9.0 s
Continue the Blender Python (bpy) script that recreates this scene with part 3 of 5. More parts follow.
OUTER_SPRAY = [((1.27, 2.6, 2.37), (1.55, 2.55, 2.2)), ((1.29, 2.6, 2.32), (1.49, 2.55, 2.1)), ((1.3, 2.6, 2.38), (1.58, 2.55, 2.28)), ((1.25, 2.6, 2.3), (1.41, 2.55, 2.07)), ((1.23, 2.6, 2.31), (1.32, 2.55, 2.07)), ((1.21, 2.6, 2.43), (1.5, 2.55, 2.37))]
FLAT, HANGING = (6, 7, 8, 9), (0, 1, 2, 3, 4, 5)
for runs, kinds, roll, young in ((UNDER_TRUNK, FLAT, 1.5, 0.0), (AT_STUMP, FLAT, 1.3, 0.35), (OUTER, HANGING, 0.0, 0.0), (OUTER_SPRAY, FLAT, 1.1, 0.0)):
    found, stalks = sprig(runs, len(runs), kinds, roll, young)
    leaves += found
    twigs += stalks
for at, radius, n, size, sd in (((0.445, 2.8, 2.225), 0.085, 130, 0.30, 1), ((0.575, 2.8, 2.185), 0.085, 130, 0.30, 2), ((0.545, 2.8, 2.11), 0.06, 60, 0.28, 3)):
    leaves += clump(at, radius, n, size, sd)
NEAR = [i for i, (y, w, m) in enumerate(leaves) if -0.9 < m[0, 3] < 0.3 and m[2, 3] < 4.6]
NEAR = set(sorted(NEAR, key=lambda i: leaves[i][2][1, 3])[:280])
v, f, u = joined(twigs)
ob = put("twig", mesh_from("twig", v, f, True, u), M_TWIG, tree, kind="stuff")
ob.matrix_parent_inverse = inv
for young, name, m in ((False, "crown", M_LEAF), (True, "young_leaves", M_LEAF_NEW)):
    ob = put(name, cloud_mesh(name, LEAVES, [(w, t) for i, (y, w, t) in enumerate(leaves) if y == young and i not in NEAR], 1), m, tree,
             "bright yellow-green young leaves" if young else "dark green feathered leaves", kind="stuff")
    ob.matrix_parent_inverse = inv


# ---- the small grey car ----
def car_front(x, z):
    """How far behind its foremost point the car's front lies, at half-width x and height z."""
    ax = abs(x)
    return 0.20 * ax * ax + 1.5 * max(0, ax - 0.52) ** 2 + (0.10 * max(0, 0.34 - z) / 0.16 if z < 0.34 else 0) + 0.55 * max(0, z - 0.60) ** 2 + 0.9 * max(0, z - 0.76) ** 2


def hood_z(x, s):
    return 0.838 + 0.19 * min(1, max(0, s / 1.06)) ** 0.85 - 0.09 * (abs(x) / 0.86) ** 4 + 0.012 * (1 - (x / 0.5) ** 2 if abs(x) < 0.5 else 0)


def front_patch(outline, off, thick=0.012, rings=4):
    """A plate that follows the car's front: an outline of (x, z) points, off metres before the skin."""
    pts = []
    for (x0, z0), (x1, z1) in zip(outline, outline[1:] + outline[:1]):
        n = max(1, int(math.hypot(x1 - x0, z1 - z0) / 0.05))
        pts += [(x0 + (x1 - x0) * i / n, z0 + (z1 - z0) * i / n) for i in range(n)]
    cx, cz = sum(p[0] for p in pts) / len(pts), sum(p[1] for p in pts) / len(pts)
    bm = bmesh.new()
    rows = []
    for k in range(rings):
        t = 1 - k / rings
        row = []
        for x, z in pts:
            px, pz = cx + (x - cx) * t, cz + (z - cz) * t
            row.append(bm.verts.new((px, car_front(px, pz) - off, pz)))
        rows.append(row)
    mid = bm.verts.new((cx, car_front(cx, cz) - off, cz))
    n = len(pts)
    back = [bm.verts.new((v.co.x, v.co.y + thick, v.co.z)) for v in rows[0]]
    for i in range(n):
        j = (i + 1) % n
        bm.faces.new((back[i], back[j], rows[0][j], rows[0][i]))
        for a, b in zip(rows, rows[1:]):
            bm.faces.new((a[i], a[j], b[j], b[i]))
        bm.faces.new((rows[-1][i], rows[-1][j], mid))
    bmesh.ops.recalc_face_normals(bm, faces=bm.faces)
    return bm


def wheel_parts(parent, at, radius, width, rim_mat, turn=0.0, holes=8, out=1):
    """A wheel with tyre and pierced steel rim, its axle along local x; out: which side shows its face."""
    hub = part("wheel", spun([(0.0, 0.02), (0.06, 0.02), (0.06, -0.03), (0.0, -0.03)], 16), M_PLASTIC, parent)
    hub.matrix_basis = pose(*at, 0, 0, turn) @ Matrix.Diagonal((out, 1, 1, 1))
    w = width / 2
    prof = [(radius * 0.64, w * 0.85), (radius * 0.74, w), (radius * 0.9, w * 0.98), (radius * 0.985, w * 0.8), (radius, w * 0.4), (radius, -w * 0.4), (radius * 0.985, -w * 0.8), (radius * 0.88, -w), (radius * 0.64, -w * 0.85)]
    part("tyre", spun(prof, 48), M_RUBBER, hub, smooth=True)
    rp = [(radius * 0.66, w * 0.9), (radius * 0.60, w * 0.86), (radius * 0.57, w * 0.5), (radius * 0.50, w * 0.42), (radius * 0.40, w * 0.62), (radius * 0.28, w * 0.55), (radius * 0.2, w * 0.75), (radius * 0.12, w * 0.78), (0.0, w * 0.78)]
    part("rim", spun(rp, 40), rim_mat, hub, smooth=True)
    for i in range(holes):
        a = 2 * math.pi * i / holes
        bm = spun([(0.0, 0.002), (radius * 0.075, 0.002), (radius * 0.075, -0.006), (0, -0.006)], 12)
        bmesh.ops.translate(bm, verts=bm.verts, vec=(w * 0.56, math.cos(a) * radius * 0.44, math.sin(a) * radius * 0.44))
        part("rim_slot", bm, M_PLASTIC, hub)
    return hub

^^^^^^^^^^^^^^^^

**Your task**
Extract all of the data above without altering anything.

**Right answer**
9.0 s
Continue the Blender Python (bpy) script that recreates this scene with part 3 of 5. More parts follow.
OUTER_SPRAY = [((1.27, 2.6, 2.37), (1.55, 2.55, 2.2)), ((1.29, 2.6, 2.32), (1.49, 2.55, 2.1)), ((1.3, 2.6, 2.38), (1.58, 2.55, 2.28)), ((1.25, 2.6, 2.3), (1.41, 2.55, 2.07)), ((1.23, 2.6, 2.31), (1.32, 2.55, 2.07)), ((1.21, 2.6, 2.43), (1.5, 2.55, 2.37))]
FLAT, HANGING = (6, 7, 8, 9), (0, 1, 2, 3, 4, 5)
for runs, kinds, roll, young in ((UNDER_TRUNK, FLAT, 1.5, 0.0), (AT_STUMP, FLAT, 1.3, 0.35), (OUTER, HANGING, 0.0, 0.0), (OUTER_SPRAY, FLAT, 1.1, 0.0)):
    found, stalks = sprig(runs, len(runs), kinds, roll, young)
    leaves += found
    twigs += stalks
for at, radius, n, size, sd in (((0.445, 2.8, 2.225), 0.085, 130, 0.30, 1), ((0.575, 2.8, 2.185), 0.085, 130, 0.30, 2), ((0.545, 2.8, 2.11), 0.06, 60, 0.28, 3)):
    leaves += clump(at, radius, n, size, sd)
NEAR = [i for i, (y, w, m) in enumerate(leaves) if -0.9 < m[0, 3] < 0.3 and m[2, 3] < 4.6]
NEAR = set(sorted(NEAR, key=lambda i: leaves[i][2][1, 3])[:280])
v, f, u = joined(twigs)
ob = put("twig", mesh_from("twig", v, f, True, u), M_TWIG, tree, kind="stuff")
ob.matrix_parent_inverse = inv
for young, name, m in ((False, "crown", M_LEAF), (True, "young_leaves", M_LEAF_NEW)):
    ob = put(name, cloud_mesh(name, LEAVES, [(w, t) for i, (y, w, t) in enumerate(leaves) if y == young and i not in NEAR], 1), m, tree,
             "bright yellow-green young leaves" if young else "dark green feathered leaves", kind="stuff")
    ob.matrix_parent_inverse = inv


# ---- the small grey car ----
def car_front(x, z):
    """How far behind its foremost point the car's front lies, at half-width x and height z."""
    ax = abs(x)
    return 0.20 * ax * ax + 1.5 * max(0, ax - 0.52) ** 2 + (0.10 * max(0, 0.34 - z) / 0.16 if z < 0.34 else 0) + 0.55 * max(0, z - 0.60) ** 2 + 0.9 * max(0, z - 0.76) ** 2


def hood_z(x, s):
    return 0.838 + 0.19 * min(1, max(0, s / 1.06)) ** 0.85 - 0.09 * (abs(x) / 0.86) ** 4 + 0.012 * (1 - (x / 0.5) ** 2 if abs(x) < 0.5 else 0)


def front_patch(outline, off, thick=0.012, rings=4):
    """A plate that follows the car's front: an outline of (x, z) points, off metres before the skin."""
    pts = []
    for (x0, z0), (x1, z1) in zip(outline, outline[1:] + outline[:1]):
        n = max(1, int(math.hypot(x1 - x0, z1 - z0) / 0.05))
        pts += [(x0 + (x1 - x0) * i / n, z0 + (z1 - z0) * i / n) for i in range(n)]
    cx, cz = sum(p[0] for p in pts) / len(pts), sum(p[1] for p in pts) / len(pts)
    bm = bmesh.new()
    rows = []
    for k in range(rings):
        t = 1 - k / rings
        row = []
        for x, z in pts:
            px, pz = cx + (x - cx) * t, cz + (z - cz) * t
            row.append(bm.verts.new((px, car_front(px, pz) - off, pz)))
        rows.append(row)
    mid = bm.verts.new((cx, car_front(cx, cz) - off, cz))
    n = len(pts)
    back = [bm.verts.new((v.co.x, v.co.y + thick, v.co.z)) for v in rows[0]]
    for i in range(n):
        j = (i + 1) % n
        bm.faces.new((back[i], back[j], rows[0][j], rows[0][i]))
        for a, b in zip(rows, rows[1:]):
            bm.faces.new((a[i], a[j], b[j], b[i]))
        bm.faces.new((rows[-1][i], rows[-1][j], mid))
    bmesh.ops.recalc_face_normals(bm, faces=bm.faces)
    return bm


def wheel_parts(parent, at, radius, width, rim_mat, turn=0.0, holes=8, out=1):
    """A wheel with tyre and pierced steel rim, its axle along local x; out: which side shows its face."""
    hub = part("wheel", spun([(0.0, 0.02), (0.06, 0.02), (0.06, -0.03), (0.0, -0.03)], 16), M_PLASTIC, parent)
    hub.matrix_basis = pose(*at, 0, 0, turn) @ Matrix.Diagonal((out, 1, 1, 1))
    w = width / 2
    prof = [(radius * 0.64, w * 0.85), (radius * 0.74, w), (radius * 0.9, w * 0.98), (radius * 0.985, w * 0.8), (radius, w * 0.4), (radius, -w * 0.4), (radius * 0.985, -w * 0.8), (radius * 0.88, -w), (radius * 0.64, -w * 0.85)]
    part("tyre", spun(prof, 48), M_RUBBER, hub, smooth=True)
    rp = [(radius * 0.66, w * 0.9), (radius * 0.60, w * 0.86), (radius * 0.57, w * 0.5), (radius * 0.50, w * 0.42), (radius * 0.40, w * 0.62), (radius * 0.28, w * 0.55), (radius * 0.2, w * 0.75), (radius * 0.12, w * 0.78), (0.0, w * 0.78)]
    part("rim", spun(rp, 40), rim_mat, hub, smooth=True)
    for i in range(holes):
        a = 2 * math.pi * i / holes
        bm = spun([(0.0, 0.002), (radius * 0.075, 0.002), (radius * 0.075, -0.006), (0, -0.006)], 12)
        bmesh.ops.translate(bm, verts=bm.verts, vec=(w * 0.56, math.cos(a) * radius * 0.44, math.sin(a) * radius * 0.44))
        part("rim_slot", bm, M_PLASTIC, hub)
    return hub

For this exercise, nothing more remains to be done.